Task instructions: Output only the lines running from the line bearing "3. More parts follow." through the line bearing "daub(8.35, 1.7, 0.5, 0.35, 0, (98, 140, 112), 0.55)", character for character.

Material for this exercise:
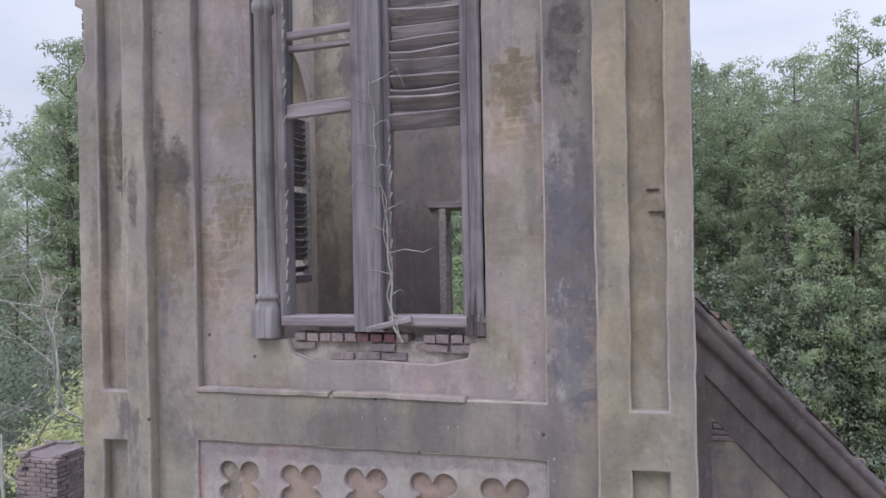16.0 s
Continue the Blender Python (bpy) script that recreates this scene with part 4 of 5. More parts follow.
...
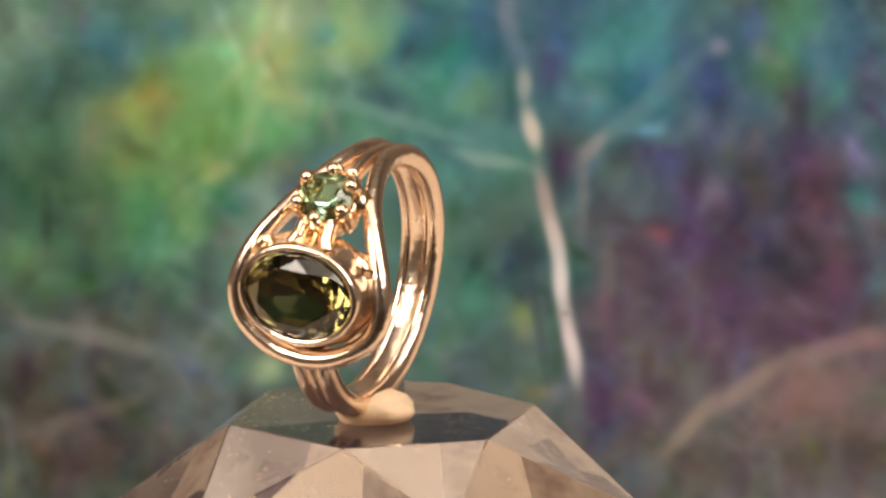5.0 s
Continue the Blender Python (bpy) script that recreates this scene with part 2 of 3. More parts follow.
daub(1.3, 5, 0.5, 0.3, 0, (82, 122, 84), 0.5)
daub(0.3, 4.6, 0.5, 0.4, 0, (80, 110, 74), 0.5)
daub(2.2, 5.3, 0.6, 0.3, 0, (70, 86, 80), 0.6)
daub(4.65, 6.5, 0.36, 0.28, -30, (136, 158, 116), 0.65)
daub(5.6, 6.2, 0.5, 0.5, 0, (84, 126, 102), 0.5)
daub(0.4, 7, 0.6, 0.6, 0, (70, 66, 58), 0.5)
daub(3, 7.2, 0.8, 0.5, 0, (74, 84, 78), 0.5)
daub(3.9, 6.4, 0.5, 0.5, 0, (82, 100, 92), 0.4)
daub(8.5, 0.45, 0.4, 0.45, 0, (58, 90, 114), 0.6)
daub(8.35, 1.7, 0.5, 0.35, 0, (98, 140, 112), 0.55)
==
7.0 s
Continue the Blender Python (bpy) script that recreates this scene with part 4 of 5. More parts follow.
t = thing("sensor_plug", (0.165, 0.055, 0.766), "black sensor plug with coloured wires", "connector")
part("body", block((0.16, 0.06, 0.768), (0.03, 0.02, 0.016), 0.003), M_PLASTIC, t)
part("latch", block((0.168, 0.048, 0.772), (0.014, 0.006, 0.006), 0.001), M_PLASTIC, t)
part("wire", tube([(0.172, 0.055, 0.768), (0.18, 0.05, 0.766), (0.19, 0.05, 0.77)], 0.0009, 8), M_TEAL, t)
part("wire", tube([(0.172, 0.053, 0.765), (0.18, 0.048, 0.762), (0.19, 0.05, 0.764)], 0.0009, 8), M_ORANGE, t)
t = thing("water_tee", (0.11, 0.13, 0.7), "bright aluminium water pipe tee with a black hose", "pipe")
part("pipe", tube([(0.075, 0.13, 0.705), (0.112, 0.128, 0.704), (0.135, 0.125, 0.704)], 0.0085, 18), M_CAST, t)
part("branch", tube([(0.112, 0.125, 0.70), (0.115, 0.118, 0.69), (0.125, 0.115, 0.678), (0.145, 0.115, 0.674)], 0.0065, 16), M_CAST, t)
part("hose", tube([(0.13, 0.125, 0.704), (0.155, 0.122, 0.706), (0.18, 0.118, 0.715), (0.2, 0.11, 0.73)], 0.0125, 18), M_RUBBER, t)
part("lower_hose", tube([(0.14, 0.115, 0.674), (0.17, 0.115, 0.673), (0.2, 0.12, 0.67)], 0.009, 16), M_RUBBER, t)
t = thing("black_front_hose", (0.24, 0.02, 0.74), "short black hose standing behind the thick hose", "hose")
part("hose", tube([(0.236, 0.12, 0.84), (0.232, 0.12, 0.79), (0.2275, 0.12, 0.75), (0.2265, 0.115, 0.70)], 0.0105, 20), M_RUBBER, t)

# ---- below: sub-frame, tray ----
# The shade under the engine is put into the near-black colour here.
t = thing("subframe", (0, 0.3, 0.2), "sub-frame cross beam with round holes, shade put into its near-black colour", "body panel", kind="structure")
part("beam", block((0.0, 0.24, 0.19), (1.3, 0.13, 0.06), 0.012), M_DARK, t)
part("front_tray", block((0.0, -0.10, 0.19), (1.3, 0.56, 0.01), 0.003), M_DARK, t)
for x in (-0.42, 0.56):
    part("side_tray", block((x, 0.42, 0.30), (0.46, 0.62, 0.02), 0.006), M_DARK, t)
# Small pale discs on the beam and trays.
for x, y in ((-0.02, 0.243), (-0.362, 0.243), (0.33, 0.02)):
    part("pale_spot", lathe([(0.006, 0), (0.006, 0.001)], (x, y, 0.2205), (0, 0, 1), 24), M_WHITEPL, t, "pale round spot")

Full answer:
Continue the Blender Python (bpy) script that recreates this scene with part 2 of 3. More parts follow.
daub(1.3, 5, 0.5, 0.3, 0, (82, 122, 84), 0.5)
daub(0.3, 4.6, 0.5, 0.4, 0, (80, 110, 74), 0.5)
daub(2.2, 5.3, 0.6, 0.3, 0, (70, 86, 80), 0.6)
daub(4.65, 6.5, 0.36, 0.28, -30, (136, 158, 116), 0.65)
daub(5.6, 6.2, 0.5, 0.5, 0, (84, 126, 102), 0.5)
daub(0.4, 7, 0.6, 0.6, 0, (70, 66, 58), 0.5)
daub(3, 7.2, 0.8, 0.5, 0, (74, 84, 78), 0.5)
daub(3.9, 6.4, 0.5, 0.5, 0, (82, 100, 92), 0.4)
daub(8.5, 0.45, 0.4, 0.45, 0, (58, 90, 114), 0.6)
daub(8.35, 1.7, 0.5, 0.35, 0, (98, 140, 112), 0.55)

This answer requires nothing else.